Sarita and I are at the bus station in Formosa, Argentina. Very close to the Paraguay border. We´re stuck here for the day until the next bus for General Belgrano leaves tonight. We´re on our way to a meeting of the campesino (peasant or low-income farm worker) movement organized by MOCAFOR (movements de Campesions de Formosa).
It has been awhile since I have posted anything on this forum. I wonder if anyone is reading it anymore. It has been really difficult to keep up with email let alone this blog on the road. We have been moving from one spot to the next with out much downtime. I have also been experiencing complete writers block. I find it very difficult to express an honest opinion in a public forum connected to Organic Volunteers. I´m learning so much about the environmental and social movement in South America. The entire trip is becoming a jumble of new friends, farms, activists groups, new climates and long bus rides. I haven´t been able to materialize a clear concise story to write about. Now I´ll just have to start rambling about what we´re doing.
After IPEP we went to Uruguay on our way to Buenos Aires. We stayed with a couple that had been trying to start an ecovillage that never took off for all the reasons most ecovillages don´t take off. They were wonderful people with a lot of insight into the ecovillage movement in South America.
We stopped in Buenos Aires for a few days. We visited a recuperated shoe factory called Cooperativa Unido por el Calzado. The workers have successfully taken over the factory and are now producing their own line of shoes, without the help of bosses. Eat your heart out Phil Knight.
I traveled to the outskirts of Buenos Aires to visit the Movimiento de Trabajadores Desocupados (MTD) de La Matanza, a hardcore group of activists from a very poor part of Buenos Aires, working together, horizontally and autogestionado (translation pls?) to solve their own problems.
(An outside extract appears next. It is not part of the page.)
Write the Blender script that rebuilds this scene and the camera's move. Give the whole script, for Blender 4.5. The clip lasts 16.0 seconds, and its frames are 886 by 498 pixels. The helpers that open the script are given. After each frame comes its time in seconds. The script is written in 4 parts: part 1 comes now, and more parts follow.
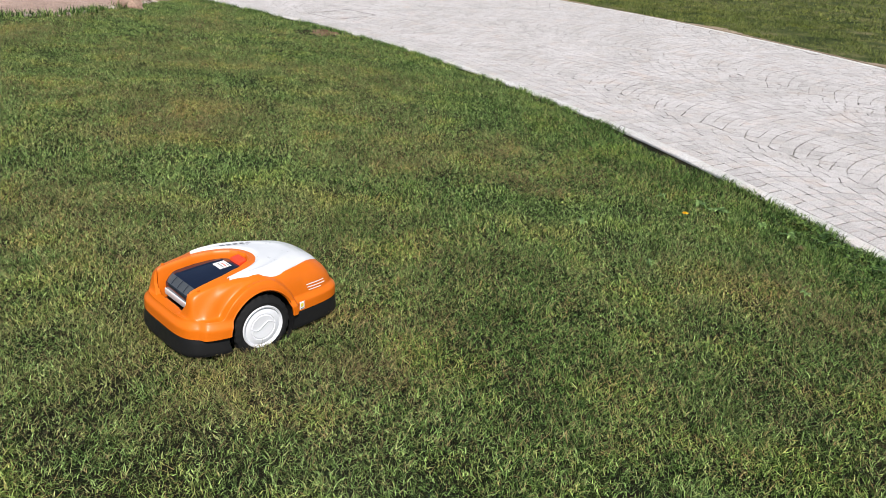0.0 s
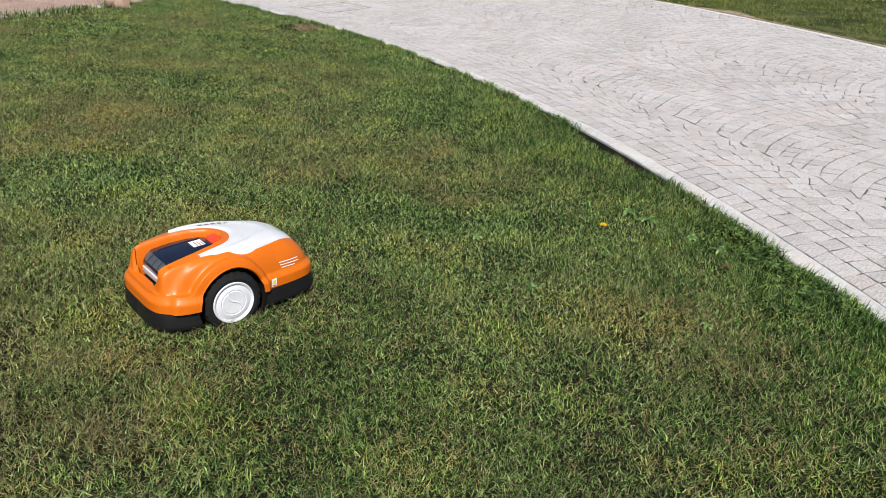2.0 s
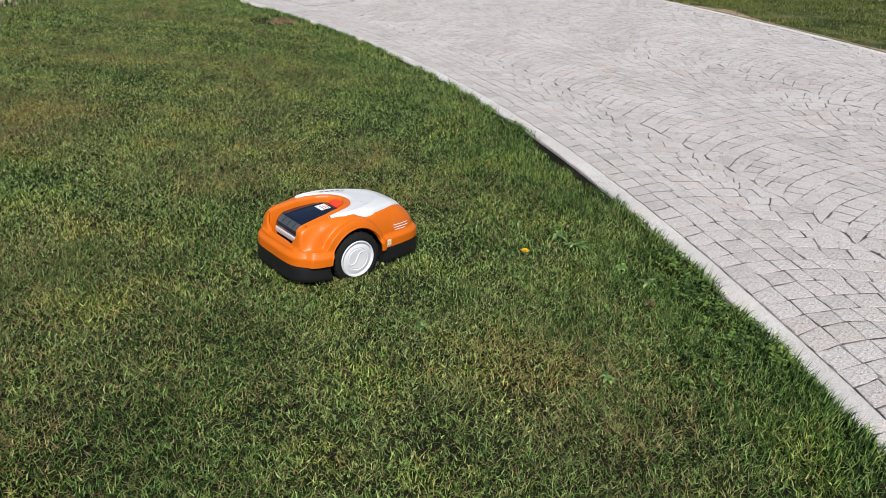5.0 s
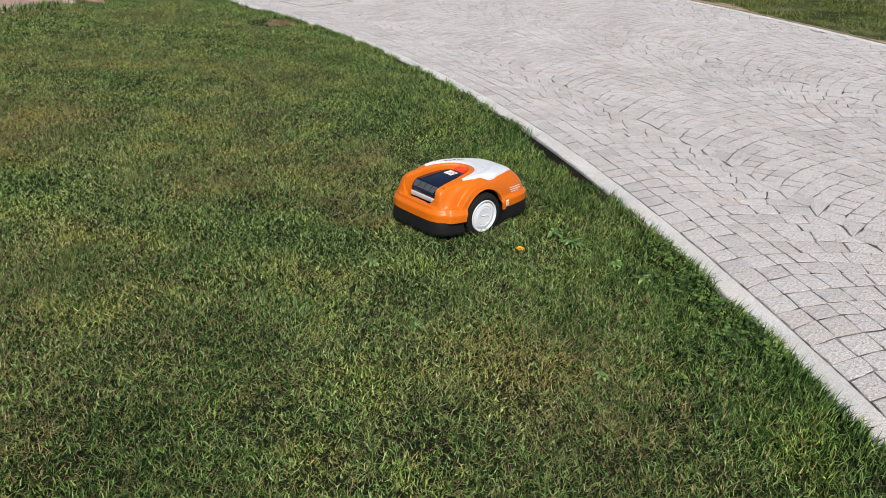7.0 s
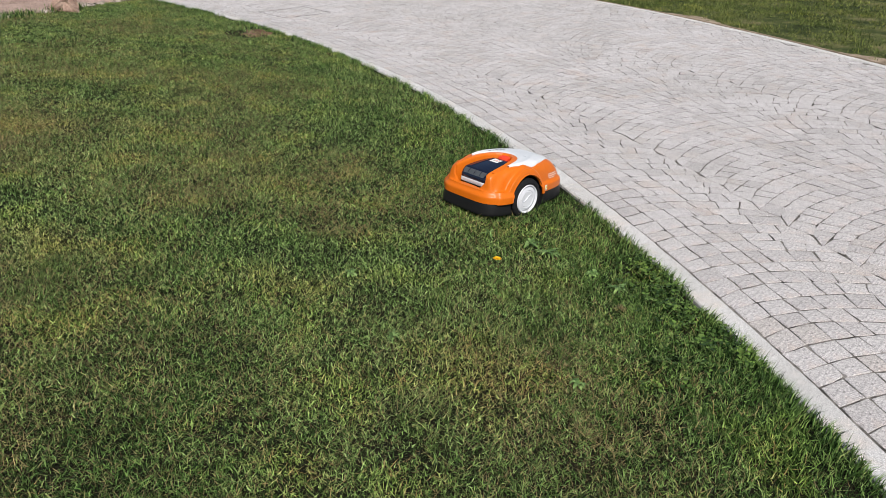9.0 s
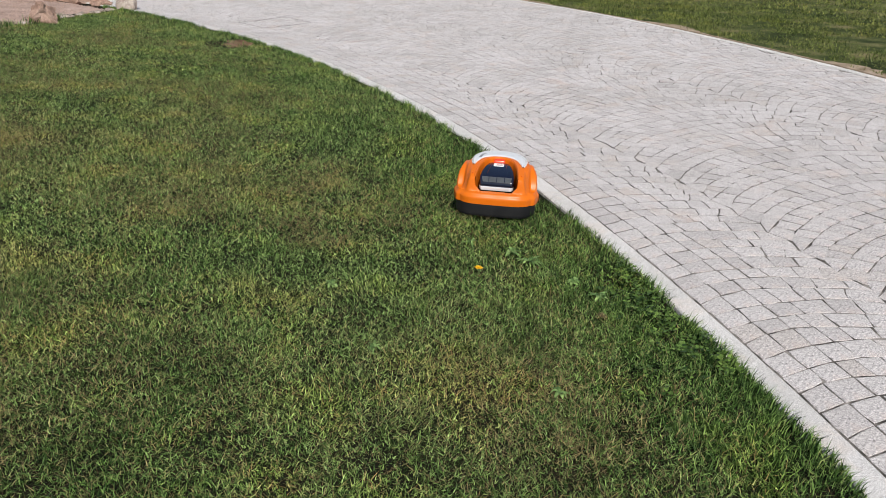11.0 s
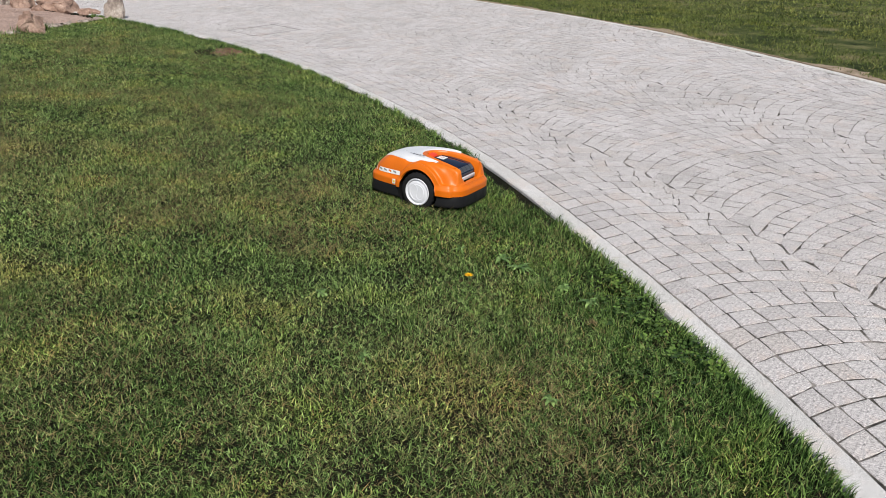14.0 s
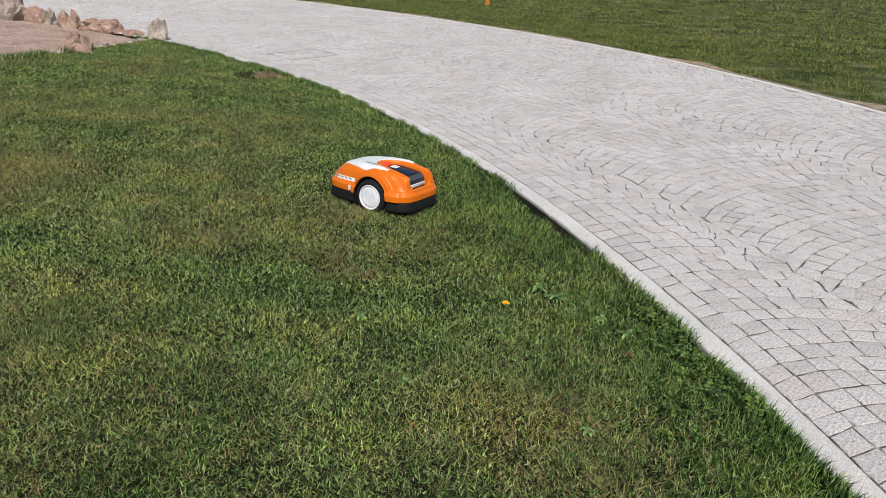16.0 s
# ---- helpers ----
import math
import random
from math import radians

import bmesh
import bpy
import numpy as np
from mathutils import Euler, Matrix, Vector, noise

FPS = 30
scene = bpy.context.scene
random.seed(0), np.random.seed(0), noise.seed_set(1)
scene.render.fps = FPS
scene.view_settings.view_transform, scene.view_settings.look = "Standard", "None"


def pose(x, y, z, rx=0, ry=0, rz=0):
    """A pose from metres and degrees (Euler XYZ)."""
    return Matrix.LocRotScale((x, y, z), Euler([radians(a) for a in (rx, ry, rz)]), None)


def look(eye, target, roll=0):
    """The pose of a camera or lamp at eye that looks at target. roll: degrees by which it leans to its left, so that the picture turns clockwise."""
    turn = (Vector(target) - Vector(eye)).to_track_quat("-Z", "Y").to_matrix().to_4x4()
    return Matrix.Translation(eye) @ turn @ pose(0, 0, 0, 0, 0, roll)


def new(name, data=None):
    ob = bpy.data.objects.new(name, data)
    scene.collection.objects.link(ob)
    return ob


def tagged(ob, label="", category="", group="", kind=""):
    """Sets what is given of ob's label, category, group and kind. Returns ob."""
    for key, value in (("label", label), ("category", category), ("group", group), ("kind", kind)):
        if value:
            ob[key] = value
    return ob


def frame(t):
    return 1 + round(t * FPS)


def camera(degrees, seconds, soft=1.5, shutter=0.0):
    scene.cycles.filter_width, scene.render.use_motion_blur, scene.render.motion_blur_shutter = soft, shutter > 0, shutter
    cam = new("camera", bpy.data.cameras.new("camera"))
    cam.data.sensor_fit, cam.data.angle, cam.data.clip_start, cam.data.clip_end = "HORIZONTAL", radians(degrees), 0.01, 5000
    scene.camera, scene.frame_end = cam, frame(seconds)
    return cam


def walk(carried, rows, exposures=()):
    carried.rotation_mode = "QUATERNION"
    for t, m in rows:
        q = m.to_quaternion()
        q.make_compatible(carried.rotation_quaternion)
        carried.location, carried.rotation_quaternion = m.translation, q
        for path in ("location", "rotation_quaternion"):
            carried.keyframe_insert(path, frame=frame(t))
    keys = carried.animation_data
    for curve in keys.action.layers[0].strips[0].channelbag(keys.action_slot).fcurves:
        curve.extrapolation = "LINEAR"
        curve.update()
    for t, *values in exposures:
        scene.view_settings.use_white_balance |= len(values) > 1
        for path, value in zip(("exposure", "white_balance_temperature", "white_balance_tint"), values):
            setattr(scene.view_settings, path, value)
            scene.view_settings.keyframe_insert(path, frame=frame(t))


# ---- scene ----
cam = camera(58.0, 16.0, soft=0.7)
PATH = [
    (0, (0.38, 0.101, 1.484), (0.378, 1.961, 0.748), 4.9),
    (0.5, (0.64, 0.181, 1.492), (0.575, 2.034, 0.744), 4.1),
    (1, (0.841, 0.387, 1.465), (0.761, 2.236, 0.707), 3.9),
    (1.5, (1.019, 0.571, 1.477), (0.944, 2.421, 0.721), 3.9),
    (2, (1.253, 0.689, 1.474), (1.12, 2.533, 0.712), 3.0),
    (2.5, (1.406, 0.874, 1.473), (1.23, 2.712, 0.705), 2.7),
    (3, (1.544, 1.032, 1.489), (1.385, 2.875, 0.727), 3.3),
    (3.5, (1.692, 1.083, 1.496), (1.543, 2.926, 0.733), 3.8),
    (4, (1.73, 1.129, 1.502), (1.569, 2.97, 0.736), 4.0),
    (4.2, (1.724, 1.148, 1.502), (1.564, 2.987, 0.732), 4.0),
    (6.5, (1.768, 1.158, 1.504), (1.578, 2.987, 0.719), 2.8),
    (7, (1.776, 1.16, 1.508), (1.597, 2.991, 0.723), 2.6),
    (7.5, (1.772, 1.149, 1.513), (1.609, 2.982, 0.73), 2.7),
    (8, (1.775, 1.14, 1.515), (1.623, 2.976, 0.737), 2.8),
    (8.5, (1.776, 1.14, 1.515), (1.633, 2.98, 0.745), 2.9),
    (9, (1.779, 1.14, 1.517), (1.653, 2.986, 0.758), 3.1),
    (9.5, (1.78, 1.146, 1.517), (1.671, 2.998, 0.77), 3.2),
    (10, (1.779, 1.14, 1.516), (1.683, 2.996, 0.778), 3.2),
    (12.5, (1.824, 1.169, 1.522), (1.742, 3.027, 0.786), 2.7),
    (13, (1.819, 1.163, 1.522), (1.744, 3.022, 0.787), 2.6),
    (13.5, (1.814, 1.162, 1.526), (1.743, 3.022, 0.793), 2.5),
    (14, (1.806, 1.16, 1.53), (1.735, 3.023, 0.805), 2.5),
    (14.5, (1.792, 1.146, 1.532), (1.713, 3.012, 0.817), 2.5),
    (15, (1.769, 1.13, 1.534), (1.677, 3.0, 0.831), 2.8),
    (15.5, (1.762, 1.124, 1.539), (1.652, 2.998, 0.848), 3.2),
    (16, (1.745, 1.113, 1.554), (1.606, 2.992, 0.884), 3.5),
]
walk(cam, [(t, look(eye, target, roll)) for t, eye, target, roll in PATH],
     exposures=[(0.0, 0.45), (1.5, 0.4), (3.0, 0.28), (4.2, 0.22), (7.0, 0.19), (16.0, 0.17)])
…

La Matanza looks like warzone on the frontlines of the battle to globalize the freemarket economy. It is where people who are forgotten by the capitalist system come to live. That is how my friend from the MTD defines the Desocupados.
The MTD has started a bakery, clothing design studio, neighborhood barter and artesian market, cultural center and free kindergarten. The day I arrived the MTD received a letter from the government declaring the school "clandestine" and ordered it to be closed. After many rounds of mate and jokes the MTD decided to keep the school open anyway.
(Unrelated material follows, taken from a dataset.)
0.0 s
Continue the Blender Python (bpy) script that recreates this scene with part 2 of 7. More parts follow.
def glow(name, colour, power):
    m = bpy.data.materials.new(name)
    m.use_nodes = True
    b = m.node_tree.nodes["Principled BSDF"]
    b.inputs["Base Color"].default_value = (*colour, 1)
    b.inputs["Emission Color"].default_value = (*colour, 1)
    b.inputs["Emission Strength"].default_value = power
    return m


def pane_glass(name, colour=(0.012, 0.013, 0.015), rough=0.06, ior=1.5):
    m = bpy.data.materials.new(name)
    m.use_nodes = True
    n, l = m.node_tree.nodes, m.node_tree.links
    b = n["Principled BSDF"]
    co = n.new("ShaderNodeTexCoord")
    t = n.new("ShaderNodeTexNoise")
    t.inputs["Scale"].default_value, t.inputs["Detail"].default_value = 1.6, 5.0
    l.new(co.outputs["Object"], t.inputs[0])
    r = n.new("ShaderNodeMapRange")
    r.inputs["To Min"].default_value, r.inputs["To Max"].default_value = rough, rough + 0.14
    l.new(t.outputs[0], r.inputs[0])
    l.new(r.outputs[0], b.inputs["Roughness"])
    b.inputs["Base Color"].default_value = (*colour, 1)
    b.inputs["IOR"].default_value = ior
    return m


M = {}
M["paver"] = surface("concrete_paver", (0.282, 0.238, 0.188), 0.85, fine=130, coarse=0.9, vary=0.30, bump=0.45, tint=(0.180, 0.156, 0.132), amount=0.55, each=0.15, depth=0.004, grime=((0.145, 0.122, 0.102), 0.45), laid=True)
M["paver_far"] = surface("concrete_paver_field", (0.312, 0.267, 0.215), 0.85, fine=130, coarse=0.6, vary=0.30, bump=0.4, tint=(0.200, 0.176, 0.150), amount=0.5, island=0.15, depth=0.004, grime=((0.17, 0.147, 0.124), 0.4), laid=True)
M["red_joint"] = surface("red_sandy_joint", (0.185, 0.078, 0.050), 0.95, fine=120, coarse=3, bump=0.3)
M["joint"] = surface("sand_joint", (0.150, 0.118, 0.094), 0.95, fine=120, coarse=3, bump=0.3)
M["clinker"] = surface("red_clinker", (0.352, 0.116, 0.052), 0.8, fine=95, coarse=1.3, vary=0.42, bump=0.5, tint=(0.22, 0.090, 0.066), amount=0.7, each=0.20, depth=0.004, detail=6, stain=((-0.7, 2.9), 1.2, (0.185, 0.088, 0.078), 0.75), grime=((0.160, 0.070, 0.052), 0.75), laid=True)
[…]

I was at the MTD to offer one of their members a scholarship to a natural building course being put on by Kleiwerks. The accepted the scholarship and the next day we were on the bus to El Bolson in the northern edge of the Patagonia.
We spent almost a month in Bolson, a wonderful hippy town in the mountains with many organic producers.
Then we took the 24 hour bus back to Buenos Aires for a 10 day, silent vipassana meditation course.
We had meeting after meeting in Buenos Aires. We meet with MAPO and The Working World among others.
Then we went to Cordoba and stayed with family friends. I lived with them 10 years ago in Cordoba during my first trip to South America. This is number 4.
We traveled north 2 hours to Yacu Yura also known as Aguas Claras near Capilla del Monte. Aguas Claras was a community but broke up a few years ago. Now there are a few new people there trying to transform the project.
We visited farms around the area including the biodynamic farm Los Jardines de Yaya. There we were told about the 20th conference of Biodynamic producers in the Southern Cone.
We were at the conference the past 4 days. And if you look at the 9 new hosts in Argentina, very productive for Organic Volunteers.
Naturaleza Viva, the conference location, was an amazing example of production ecological agriculture. On 200 acres the produce excellent dairy products, four kinds of meat, vegetables, flaxseed, soybean oil, sunflower seed oil and much more. The also barter with growers all over the country to complement their products. Almost all the food for the conference was from the farm. They even have a bio gas digester that powers all the cooking and value added product processing.
The owners of the farm were persecuted under the dictorship for organizing the campesino movement. They abandoned their daughter with a campesino family, hid in the jungle for 4 years and then in Europe for 4 years.
We left their farm last night. Tomorrow we meet with MOCAFOR and other campesino organizations from around the region. We have been told that MOCAFOR is made up of 5,000 families or about 45,000 people. Big families. A major problem the campesinos face is that many of them have been farm on land for generations without official titles. The owners are mysteriously appearing and kicking them off the land to plant transgenic soy. China imports 2/3rds of its soy from Argentina.
There is a cute little street dog sleeping under my computer in the internet cafe. All is well.